* What to produce
Where a line contains the word "with", copy that line.

## BEGIN Data supplied

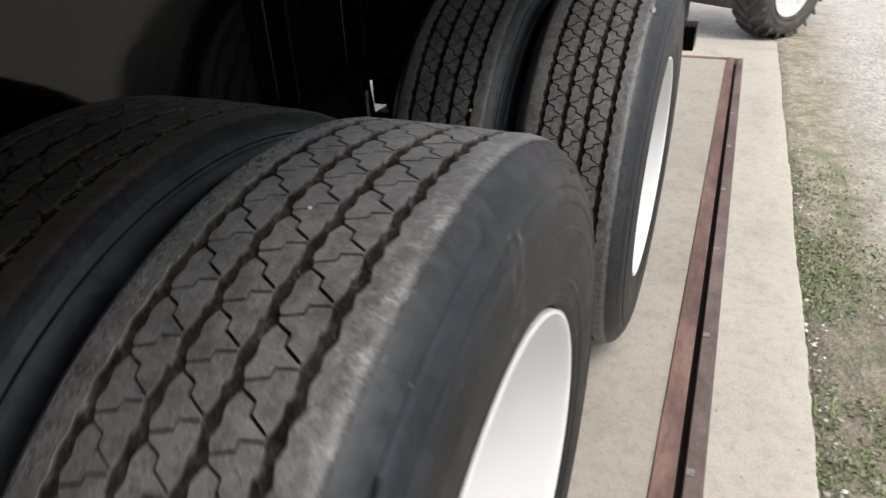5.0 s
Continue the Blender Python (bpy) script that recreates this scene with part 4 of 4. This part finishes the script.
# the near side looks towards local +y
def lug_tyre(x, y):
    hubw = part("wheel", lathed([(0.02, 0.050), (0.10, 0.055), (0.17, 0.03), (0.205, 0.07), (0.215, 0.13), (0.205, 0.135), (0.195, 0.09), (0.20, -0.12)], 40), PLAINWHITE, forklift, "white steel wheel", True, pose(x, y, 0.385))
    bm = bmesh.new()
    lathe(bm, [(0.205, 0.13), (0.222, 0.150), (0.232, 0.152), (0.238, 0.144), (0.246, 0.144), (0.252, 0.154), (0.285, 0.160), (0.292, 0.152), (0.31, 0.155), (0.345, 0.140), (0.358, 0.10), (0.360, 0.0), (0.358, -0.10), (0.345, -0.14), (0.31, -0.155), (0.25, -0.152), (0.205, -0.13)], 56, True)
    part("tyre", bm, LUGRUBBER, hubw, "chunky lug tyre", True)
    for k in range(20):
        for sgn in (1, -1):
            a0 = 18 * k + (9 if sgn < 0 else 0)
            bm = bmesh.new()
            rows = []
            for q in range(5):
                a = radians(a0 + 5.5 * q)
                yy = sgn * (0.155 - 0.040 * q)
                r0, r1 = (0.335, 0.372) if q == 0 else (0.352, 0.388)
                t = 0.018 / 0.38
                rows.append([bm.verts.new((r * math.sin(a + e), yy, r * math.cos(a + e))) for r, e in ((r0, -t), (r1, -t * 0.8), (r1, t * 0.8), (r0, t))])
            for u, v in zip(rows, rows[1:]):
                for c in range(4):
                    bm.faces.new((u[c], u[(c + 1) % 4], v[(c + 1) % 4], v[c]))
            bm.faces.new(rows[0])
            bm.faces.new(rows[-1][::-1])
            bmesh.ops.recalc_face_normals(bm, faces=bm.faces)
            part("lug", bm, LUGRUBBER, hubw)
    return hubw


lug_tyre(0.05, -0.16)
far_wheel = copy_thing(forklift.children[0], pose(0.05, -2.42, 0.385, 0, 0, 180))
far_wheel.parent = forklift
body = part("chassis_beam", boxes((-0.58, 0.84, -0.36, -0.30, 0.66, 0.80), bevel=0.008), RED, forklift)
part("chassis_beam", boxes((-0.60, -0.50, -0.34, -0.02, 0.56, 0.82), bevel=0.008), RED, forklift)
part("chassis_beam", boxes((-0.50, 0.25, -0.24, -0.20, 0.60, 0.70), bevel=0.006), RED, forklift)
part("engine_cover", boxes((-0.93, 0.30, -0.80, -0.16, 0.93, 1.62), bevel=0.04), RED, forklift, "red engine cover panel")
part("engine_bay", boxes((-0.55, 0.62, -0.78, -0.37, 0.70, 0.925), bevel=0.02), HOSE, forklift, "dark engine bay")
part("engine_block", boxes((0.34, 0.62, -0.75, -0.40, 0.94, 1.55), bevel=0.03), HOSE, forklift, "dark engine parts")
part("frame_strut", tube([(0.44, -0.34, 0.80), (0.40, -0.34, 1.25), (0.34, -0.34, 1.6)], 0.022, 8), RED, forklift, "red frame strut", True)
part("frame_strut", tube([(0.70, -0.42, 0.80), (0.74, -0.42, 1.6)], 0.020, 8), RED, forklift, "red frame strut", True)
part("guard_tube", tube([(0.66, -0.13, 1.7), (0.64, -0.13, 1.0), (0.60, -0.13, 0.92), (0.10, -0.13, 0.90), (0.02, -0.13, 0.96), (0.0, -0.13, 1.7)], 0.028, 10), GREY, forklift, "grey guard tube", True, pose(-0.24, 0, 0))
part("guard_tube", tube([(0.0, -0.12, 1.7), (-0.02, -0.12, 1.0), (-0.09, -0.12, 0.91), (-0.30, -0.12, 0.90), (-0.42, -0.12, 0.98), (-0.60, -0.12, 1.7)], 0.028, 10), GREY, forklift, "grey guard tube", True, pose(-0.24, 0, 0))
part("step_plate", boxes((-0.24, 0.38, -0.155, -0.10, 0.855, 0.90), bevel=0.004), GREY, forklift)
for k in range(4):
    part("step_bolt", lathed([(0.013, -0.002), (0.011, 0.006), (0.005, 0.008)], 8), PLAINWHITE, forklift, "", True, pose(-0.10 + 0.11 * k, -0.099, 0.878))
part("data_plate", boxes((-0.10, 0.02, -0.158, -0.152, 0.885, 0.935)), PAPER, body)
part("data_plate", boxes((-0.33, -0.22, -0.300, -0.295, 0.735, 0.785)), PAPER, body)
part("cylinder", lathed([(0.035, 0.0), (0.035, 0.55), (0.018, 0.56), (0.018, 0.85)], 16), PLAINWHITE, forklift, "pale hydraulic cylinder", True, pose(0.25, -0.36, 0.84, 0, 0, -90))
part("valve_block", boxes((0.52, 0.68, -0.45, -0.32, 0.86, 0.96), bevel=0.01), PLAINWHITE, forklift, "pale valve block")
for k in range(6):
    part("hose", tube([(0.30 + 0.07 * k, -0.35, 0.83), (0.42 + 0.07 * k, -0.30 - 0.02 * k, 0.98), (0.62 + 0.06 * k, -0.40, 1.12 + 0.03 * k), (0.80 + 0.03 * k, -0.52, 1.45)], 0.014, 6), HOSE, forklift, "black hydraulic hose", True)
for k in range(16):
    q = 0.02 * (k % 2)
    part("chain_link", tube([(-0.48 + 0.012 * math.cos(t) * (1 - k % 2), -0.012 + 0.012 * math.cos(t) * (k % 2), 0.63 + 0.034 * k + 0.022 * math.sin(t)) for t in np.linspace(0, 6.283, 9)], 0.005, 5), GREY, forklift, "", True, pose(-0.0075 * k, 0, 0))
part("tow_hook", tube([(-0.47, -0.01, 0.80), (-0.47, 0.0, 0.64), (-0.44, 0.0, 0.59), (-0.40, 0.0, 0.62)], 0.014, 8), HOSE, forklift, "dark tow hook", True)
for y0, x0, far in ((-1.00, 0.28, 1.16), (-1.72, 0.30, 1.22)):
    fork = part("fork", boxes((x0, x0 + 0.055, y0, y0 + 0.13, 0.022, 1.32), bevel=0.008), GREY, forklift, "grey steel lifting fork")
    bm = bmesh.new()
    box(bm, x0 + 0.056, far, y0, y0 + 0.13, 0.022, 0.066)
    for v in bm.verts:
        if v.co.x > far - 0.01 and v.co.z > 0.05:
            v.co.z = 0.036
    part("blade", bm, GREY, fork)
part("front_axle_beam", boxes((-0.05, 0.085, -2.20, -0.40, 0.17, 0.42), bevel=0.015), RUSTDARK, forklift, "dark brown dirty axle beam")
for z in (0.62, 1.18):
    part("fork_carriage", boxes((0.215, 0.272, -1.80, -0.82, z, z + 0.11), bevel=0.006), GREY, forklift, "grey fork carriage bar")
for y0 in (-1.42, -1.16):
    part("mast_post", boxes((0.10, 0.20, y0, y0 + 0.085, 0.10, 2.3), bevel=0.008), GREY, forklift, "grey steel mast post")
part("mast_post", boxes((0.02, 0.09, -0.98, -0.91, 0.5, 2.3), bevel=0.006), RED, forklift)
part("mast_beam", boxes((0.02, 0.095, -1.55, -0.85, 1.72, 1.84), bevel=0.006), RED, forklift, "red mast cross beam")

## END Data supplied
## BEGIN Data supplied

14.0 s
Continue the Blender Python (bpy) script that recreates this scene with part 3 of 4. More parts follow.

## END Data supplied

* Answer for the task
Continue the Blender Python (bpy) script that recreates this scene with part 4 of 4. This part finishes the script.
Continue the Blender Python (bpy) script that recreates this scene with part 3 of 4. More parts follow.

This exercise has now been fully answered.